In Robertson v. de Brulatour (188 N. Y. 301), while the cash distributed was realized in part from the sales of real estate no longer necessary in the company’s business, it was held that the sale did not create the surplus nor affect it as an item in the account of assets and liabilities, but that the sales of real estate and securities to the extent that they were made assets, were liberated, and the cash accumulated was a cash surplus which the directors could, in the exercise of their discretion, distribute among the stockholders.

The case of Williams v. Western Union Telegraph Co. (93 N. Y. 162) was an action brought by a stockholder to restrain the company from issuing stock to purchase stock in certain other telegraph companies, and distributing a stock dividend. The counsel for the life beneficiaries quotes lengthily from pages 191 and 192 of the opinion. But as this case *580dealt with the rights of directors to declare dividends, when questioned by a dissenting stockholder, there is nothing in it that throws any light on the consideration of the case at bar.

I have no quarrel with the portion of the opinion cited by my brother Shearn from Smith v. Dana (77 Conn. 543, 554), although the holding in that case that stock dividends irrevocably fix the status of the surplus thus capitalized, and that such dividend goes to the capital of the trust, irrespective of the time when the surplus was accumulated, is contrary to the rule in this State. I do not question the right or the power of a majority of the directors of the Standard Oil Company to have abandoned these subsidiary companies and sold them, or to have distributed the fund reserved for working capital in cash, for such right was expressly given by the amended certificate of incorporation of the company. But by that certificate it was also provided that out of profits they might reserve a fund for working capital, and it was within their discretion to expend this money in the purchase or enlargement of the plant and facilities of the company, which they did directly and through the organization or purchase of other companies subsidiary and auxiliary to the corporation. The amended certificate provided that such property and such fund should not be applicable to or distributable as dividends, unless a majority of the directors or a majority of the stockholders so voted.

In my opinion, until such action, the investment is and must be deemed to be a capital investment, and when without such vote the stock of the subsidiary companies under consideration herein was transferred to the stockholders, it was a distribution not of surplus, not by way of dividend, but of an aliquot part of the capital assets of the corporation, of which theretofore they had been the equitable owners and thereby became the legal owners. Therefore, when the trustees received this stock it was their duty to hold it as a part of the capital of the trust estate, paying over to the life beneficiaries the income therefrom, which theretofore had been received and paid over as a part of the dividends of the Standard Oil Company, but which now is paid directly from the subsidiary company to the trustee. The removal of an intermediate conduit through which the income had been received has not, *581in my opinion, changed the whole character of the stock holding.

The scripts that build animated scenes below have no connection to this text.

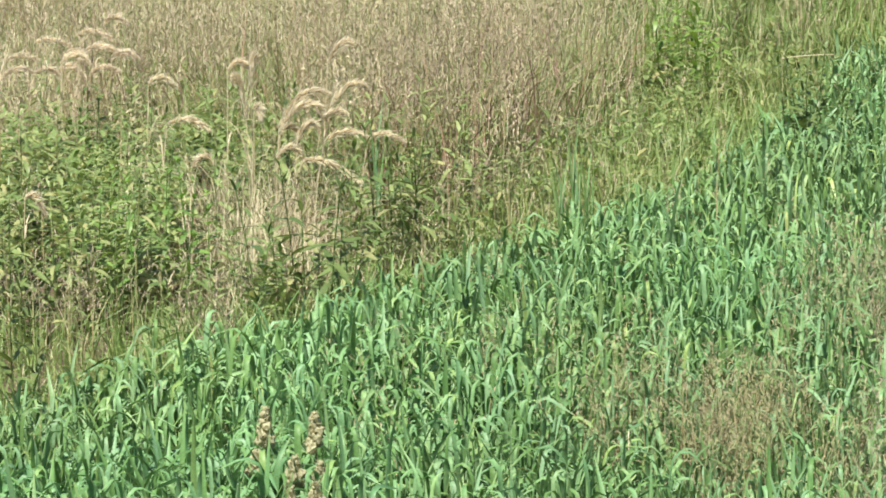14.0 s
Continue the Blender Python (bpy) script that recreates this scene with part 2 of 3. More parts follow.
# ---------------------------------------------------------------- blades
def blades(base, az, th0, th1, bend, length, width, seg=5, twist=0.0, sharp=0.28, shape=2.4, lean=0.0, fold=0.0):
    """Ribbons that rise at th0 from the vertical and bend over to th1 about the fraction bend of their length."""
    n = len(base)
    s = np.linspace(0, 1, seg + 1)[None, :]
    one = np.ones((n, 1))
    az, th0, th1, bend, length, width, twist = (np.broadcast_to(np.asarray(a, float), (n,))[:, None] * one for a in (az, th0, th1, bend, length, width, twist))
    mid = (s[:, 1:] + s[:, :-1]) / 2
    th = th0 + (th1 - th0) * smooth((mid - bend + sharp) / (2 * sharp))
    step = length / seg
    azs = az + lean * mid
    d = np.stack([np.sin(th) * np.cos(azs), np.sin(th) * np.sin(azs), np.cos(th)], -1) * step[..., None]
    pos = np.concatenate([np.zeros((n, 1, 3)), np.cumsum(d, 1)], 1) + base[:, None, :]
    side = np.stack([-np.sin(az), np.cos(az), np.zeros_like(az)], -1)
    thv = np.concatenate([th[:, :1], (th[:, 1:] + th[:, :-1]) / 2, th[:, -1:]], 1)
    up = np.stack([-np.cos(thv) * np.cos(az), -np.cos(thv) * np.sin(az), np.sin(thv)], -1)
    tw = (twist * s)[..., None]
    across = side * np.cos(tw) + up * np.sin(tw)
    w = 0.5 * width * np.clip(0.45 + 3.0 * s, 0, 1) * (1 - 0.97 * s ** shape)
    left, right = pos - across * w[..., None], pos + across * w[..., None]
    rows = [left, right]
    if fold:
        keel = up * np.cos(tw) - side * np.sin(tw)
        rows = [left, pos - keel * (fold * w)[..., None], right]
    m = len(rows)
    verts = np.stack(rows, 2).reshape(n, -1, 3)
    k = np.arange(seg) * m
    quad = np.concatenate([np.stack([k + c, k + c + 1, k + c + m + 1, k + c + m], -1) for c in range(m - 1)])
    faces = quad[None] + (np.arange(n) * (seg + 1) * m)[:, None, None]
    along = np.repeat(np.broadcast_to(s, (n, seg + 1)), m, 1)
    return verts.reshape(-1, 3), faces.reshape(-1, 4), along.reshape(-1)


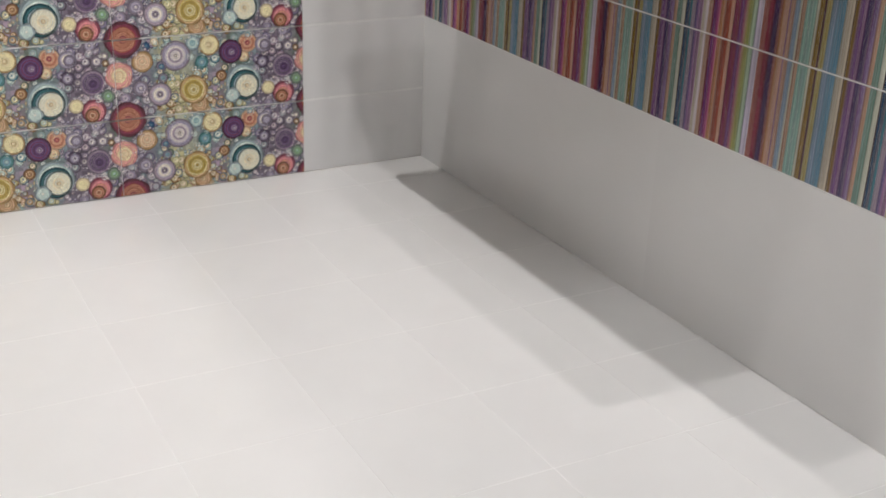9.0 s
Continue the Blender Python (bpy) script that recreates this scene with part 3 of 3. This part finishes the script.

To my mind this works not alone substantial justice, but gives effect to the intention of the testator and is entirely in harmony with the controlling principle of Matter of Osborne (209 N. Y. 450). We have held in Baker v. Thompson (181 App. Div. 469), decided herewith, that the rules in that case are applicable to a distribution of surplus of the corporation by dividend or otherwise, but not to capital assets. That there may be large accretions of capital by increase of plant and facilities which, although paid for out of income, are not distributable as dividends, and which when paid to a trustee become a part of the capital of the trust, was distinctly held in Matter of Rogers (supra), and was declared by the court to work substantial justice and to give effect to the intention of the testator — which was that the income should go to the life beneficiary, but that the principal should go to the remainder-men. In the instant case, by the result which, in my opinion, should be adopted, the parties would be left exactly in the position they have been. The income from these subsidiary stocks would be paid to the life beneficiaries by the trustees, who will receive it directly from the subsidiary companies, instead of in the form of dividends from the Standard Oil Company, and the stock of the subsidiary companies- will 'be held by the trustees instead of by the Standard Oil Company. The rule in the Osborne case was adopted to prevent the appropriation by the life beneficiary of accretions to capital which had resulted from income received and not distributed prior to the creation of the trust. It should not be applied to allow the appropriation by the life beneficiary of other legitimate accretions to capital after the creation of the trust. The book value of the stock at the time of the creation of the trust is not to be adopted as the fixed value of the capital, which cannot thereafter be increased in any manner whatsoever.

For the reasons above given, I am of opinion that these shares of stock in the Colonial Oil Company, the Standard Oil Company of California, and the Standard Oil Company of Nebraska, should be held as a part of the capital of the trust, and not distributed in whole or in part to the life beneficiaries.